▶ _Short task_
Return all lines from the listing below in which the string "Python" occurs.

______________________________

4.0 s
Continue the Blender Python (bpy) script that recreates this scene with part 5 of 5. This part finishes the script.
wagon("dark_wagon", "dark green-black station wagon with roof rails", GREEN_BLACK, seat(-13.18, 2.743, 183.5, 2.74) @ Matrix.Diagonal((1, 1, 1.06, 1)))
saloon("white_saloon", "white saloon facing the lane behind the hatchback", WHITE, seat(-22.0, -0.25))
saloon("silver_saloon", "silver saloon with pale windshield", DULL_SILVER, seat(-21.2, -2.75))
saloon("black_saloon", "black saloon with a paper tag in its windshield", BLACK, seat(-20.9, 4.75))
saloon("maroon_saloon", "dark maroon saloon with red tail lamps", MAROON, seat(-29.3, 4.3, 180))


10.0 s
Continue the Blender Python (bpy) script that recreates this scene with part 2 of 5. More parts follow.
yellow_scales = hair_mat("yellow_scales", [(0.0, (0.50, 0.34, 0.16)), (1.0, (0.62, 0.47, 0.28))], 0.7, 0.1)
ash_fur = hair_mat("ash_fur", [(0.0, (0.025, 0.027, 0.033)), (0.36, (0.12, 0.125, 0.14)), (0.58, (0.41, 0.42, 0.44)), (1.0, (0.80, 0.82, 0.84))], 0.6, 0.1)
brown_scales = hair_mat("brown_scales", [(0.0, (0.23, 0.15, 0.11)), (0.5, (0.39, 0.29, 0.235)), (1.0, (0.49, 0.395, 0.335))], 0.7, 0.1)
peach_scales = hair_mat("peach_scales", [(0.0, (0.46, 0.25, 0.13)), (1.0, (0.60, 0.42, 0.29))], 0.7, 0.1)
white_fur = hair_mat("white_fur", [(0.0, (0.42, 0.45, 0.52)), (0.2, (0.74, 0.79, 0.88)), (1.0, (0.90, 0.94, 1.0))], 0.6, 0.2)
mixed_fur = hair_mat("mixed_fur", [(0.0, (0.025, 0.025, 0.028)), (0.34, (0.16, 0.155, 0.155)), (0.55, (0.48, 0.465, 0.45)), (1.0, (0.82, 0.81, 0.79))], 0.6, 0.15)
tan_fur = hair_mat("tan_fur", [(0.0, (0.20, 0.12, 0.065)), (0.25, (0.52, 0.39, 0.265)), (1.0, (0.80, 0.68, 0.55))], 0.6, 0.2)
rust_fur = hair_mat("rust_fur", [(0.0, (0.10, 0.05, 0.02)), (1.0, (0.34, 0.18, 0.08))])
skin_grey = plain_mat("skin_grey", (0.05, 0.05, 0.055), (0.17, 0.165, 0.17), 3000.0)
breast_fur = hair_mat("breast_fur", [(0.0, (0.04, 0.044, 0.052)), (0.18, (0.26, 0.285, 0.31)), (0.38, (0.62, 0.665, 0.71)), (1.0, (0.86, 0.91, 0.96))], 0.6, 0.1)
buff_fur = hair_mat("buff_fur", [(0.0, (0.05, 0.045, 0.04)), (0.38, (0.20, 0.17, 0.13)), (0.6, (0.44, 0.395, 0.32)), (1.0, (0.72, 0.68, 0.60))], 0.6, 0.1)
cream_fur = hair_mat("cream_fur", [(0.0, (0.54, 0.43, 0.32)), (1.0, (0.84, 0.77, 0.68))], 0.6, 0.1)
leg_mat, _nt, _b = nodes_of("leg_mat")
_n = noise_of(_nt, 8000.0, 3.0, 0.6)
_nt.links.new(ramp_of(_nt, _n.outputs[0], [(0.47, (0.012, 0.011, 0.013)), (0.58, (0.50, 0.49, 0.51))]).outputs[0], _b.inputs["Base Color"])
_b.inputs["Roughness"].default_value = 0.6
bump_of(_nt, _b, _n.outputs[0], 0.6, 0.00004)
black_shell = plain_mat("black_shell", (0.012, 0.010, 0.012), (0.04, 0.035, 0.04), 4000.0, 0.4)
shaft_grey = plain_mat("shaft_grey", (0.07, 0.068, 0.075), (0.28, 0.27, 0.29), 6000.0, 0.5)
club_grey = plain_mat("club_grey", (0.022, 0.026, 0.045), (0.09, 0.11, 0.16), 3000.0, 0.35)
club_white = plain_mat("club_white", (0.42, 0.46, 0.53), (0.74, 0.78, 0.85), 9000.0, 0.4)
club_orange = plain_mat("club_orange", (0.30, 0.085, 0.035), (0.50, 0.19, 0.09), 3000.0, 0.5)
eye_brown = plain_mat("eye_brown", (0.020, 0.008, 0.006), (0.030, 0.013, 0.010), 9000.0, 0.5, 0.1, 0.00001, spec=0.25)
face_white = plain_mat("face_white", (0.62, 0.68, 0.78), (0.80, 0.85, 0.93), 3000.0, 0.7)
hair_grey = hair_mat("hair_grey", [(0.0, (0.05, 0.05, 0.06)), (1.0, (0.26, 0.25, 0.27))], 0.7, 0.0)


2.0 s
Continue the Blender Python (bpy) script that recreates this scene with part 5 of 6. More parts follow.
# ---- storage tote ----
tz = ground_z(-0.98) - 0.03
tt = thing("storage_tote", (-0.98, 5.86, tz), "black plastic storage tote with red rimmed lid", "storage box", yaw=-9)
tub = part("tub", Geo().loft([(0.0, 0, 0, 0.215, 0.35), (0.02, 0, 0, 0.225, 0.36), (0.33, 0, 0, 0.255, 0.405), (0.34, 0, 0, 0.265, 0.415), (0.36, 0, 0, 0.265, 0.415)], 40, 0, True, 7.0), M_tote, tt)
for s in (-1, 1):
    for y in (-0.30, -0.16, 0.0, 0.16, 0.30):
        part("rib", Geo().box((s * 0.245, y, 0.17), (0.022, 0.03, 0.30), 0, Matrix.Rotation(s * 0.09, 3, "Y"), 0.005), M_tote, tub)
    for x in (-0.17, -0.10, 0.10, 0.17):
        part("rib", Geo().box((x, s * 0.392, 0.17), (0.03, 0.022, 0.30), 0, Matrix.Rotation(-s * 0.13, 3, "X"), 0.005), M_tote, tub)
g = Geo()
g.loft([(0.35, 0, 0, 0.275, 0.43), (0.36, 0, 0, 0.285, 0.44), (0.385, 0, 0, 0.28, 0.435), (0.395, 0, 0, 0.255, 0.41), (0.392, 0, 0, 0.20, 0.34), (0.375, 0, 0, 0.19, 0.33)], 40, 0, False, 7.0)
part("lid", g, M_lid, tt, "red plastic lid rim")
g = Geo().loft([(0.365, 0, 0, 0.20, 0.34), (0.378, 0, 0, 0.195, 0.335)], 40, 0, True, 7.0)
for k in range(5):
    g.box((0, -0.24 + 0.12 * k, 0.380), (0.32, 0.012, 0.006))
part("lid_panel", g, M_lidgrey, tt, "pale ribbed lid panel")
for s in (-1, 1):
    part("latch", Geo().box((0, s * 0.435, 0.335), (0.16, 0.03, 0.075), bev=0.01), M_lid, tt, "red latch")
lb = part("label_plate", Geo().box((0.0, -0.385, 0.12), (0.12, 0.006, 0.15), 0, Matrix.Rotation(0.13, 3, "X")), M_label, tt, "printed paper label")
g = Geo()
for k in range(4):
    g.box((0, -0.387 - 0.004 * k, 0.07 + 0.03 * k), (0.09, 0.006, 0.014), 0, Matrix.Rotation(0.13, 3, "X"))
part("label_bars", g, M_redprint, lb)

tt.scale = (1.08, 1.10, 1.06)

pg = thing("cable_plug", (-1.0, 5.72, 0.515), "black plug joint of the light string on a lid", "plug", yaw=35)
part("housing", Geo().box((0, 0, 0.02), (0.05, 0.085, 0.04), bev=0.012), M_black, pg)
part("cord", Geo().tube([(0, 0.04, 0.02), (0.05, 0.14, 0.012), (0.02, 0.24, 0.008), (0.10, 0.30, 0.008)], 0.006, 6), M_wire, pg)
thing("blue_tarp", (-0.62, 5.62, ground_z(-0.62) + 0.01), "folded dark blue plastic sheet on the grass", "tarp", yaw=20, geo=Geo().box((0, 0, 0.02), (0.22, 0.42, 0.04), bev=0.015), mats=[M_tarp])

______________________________

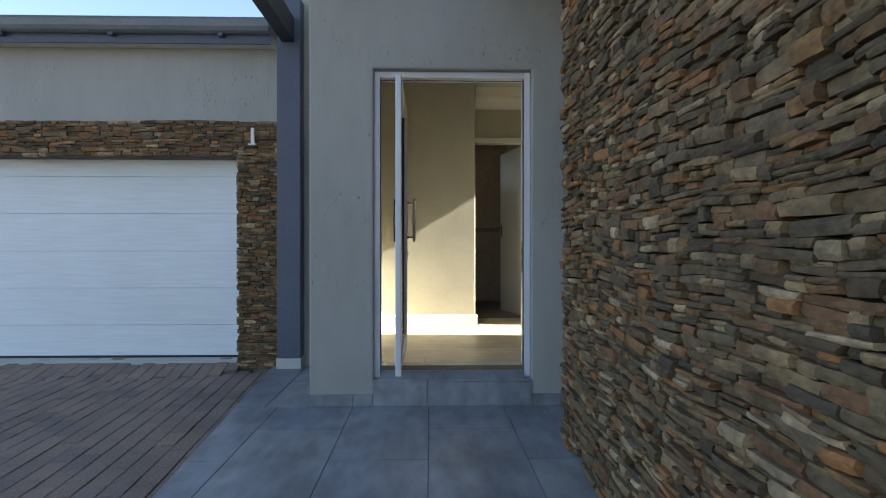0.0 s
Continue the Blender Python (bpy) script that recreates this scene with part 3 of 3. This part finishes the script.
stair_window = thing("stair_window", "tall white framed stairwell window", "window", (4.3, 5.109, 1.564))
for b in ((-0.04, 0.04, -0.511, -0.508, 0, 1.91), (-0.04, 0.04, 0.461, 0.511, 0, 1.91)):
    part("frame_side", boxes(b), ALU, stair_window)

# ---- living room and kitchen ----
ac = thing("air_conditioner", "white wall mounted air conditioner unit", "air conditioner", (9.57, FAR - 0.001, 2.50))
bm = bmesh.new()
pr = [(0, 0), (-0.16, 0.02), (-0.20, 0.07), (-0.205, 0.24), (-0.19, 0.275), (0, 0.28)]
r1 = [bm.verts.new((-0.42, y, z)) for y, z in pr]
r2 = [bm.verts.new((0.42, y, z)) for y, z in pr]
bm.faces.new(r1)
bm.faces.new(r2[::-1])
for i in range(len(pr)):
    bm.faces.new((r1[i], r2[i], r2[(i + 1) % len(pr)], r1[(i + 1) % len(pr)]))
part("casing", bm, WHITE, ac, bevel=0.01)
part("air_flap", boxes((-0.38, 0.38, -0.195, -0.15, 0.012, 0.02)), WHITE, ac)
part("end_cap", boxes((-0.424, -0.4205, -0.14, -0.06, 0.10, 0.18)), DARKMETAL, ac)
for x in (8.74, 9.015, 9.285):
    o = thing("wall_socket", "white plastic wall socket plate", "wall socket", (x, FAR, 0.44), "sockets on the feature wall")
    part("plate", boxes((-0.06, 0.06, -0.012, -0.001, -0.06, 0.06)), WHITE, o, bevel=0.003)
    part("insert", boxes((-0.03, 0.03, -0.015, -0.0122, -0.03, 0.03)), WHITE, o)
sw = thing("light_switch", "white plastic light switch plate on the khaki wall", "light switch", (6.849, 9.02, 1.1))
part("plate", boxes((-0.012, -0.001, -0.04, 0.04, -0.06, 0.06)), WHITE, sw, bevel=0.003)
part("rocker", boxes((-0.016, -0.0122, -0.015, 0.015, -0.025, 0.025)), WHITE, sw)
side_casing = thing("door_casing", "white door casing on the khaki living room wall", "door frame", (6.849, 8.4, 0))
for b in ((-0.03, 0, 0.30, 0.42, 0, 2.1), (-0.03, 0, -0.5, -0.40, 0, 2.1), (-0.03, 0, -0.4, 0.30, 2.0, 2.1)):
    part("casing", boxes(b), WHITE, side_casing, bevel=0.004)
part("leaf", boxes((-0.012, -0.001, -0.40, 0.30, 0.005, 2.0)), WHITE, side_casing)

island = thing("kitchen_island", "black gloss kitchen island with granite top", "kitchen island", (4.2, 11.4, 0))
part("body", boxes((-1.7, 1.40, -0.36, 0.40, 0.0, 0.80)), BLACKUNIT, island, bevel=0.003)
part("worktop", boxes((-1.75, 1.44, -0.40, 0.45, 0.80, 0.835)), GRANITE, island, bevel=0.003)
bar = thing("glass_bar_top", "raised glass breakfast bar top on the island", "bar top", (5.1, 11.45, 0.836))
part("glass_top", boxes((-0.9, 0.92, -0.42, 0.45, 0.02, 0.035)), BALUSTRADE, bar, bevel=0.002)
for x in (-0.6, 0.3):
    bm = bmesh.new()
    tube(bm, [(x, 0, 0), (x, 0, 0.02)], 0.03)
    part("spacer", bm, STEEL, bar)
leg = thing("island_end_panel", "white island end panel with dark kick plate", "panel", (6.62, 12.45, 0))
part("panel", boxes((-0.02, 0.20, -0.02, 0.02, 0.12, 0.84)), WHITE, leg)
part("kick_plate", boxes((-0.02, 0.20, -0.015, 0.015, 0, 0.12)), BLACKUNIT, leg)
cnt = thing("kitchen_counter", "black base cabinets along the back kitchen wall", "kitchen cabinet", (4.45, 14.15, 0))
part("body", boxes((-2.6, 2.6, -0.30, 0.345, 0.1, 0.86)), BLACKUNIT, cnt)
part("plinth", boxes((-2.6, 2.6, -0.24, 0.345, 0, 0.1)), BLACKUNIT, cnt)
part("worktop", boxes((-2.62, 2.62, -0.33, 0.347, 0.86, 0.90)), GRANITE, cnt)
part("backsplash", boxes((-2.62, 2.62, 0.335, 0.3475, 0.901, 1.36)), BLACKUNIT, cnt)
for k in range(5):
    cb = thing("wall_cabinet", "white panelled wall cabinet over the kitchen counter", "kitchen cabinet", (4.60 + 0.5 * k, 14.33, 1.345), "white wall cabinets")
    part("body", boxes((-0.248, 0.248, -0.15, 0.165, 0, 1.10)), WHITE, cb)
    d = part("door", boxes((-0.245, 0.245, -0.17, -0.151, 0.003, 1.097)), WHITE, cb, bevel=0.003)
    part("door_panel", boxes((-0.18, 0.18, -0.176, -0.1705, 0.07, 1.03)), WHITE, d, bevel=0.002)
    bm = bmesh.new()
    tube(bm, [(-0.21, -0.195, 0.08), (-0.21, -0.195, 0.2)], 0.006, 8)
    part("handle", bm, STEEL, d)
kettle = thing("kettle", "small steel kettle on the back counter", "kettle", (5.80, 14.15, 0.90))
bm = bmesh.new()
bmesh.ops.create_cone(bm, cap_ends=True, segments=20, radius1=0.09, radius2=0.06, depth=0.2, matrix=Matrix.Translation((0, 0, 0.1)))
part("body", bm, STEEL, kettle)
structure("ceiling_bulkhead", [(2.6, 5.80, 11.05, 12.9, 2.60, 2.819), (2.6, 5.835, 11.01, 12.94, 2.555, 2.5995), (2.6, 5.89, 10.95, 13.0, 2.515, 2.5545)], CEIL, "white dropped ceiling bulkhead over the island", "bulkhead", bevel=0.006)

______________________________

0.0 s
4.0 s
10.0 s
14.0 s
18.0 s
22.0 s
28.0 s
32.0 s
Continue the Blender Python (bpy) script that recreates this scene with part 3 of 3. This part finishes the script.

______________________________

▶ _Final result_
Continue the Blender Python (bpy) script that recreates this scene with part 5 of 5. This part finishes the script.
Continue the Blender Python (bpy) script that recreates this scene with part 2 of 5. More parts follow.
Continue the Blender Python (bpy) script that recreates this scene with part 5 of 6. More parts follow.
Continue the Blender Python (bpy) script that recreates this scene with part 3 of 3. This part finishes the script.
Continue the Blender Python (bpy) script that recreates this scene with part 3 of 3. This part finishes the script.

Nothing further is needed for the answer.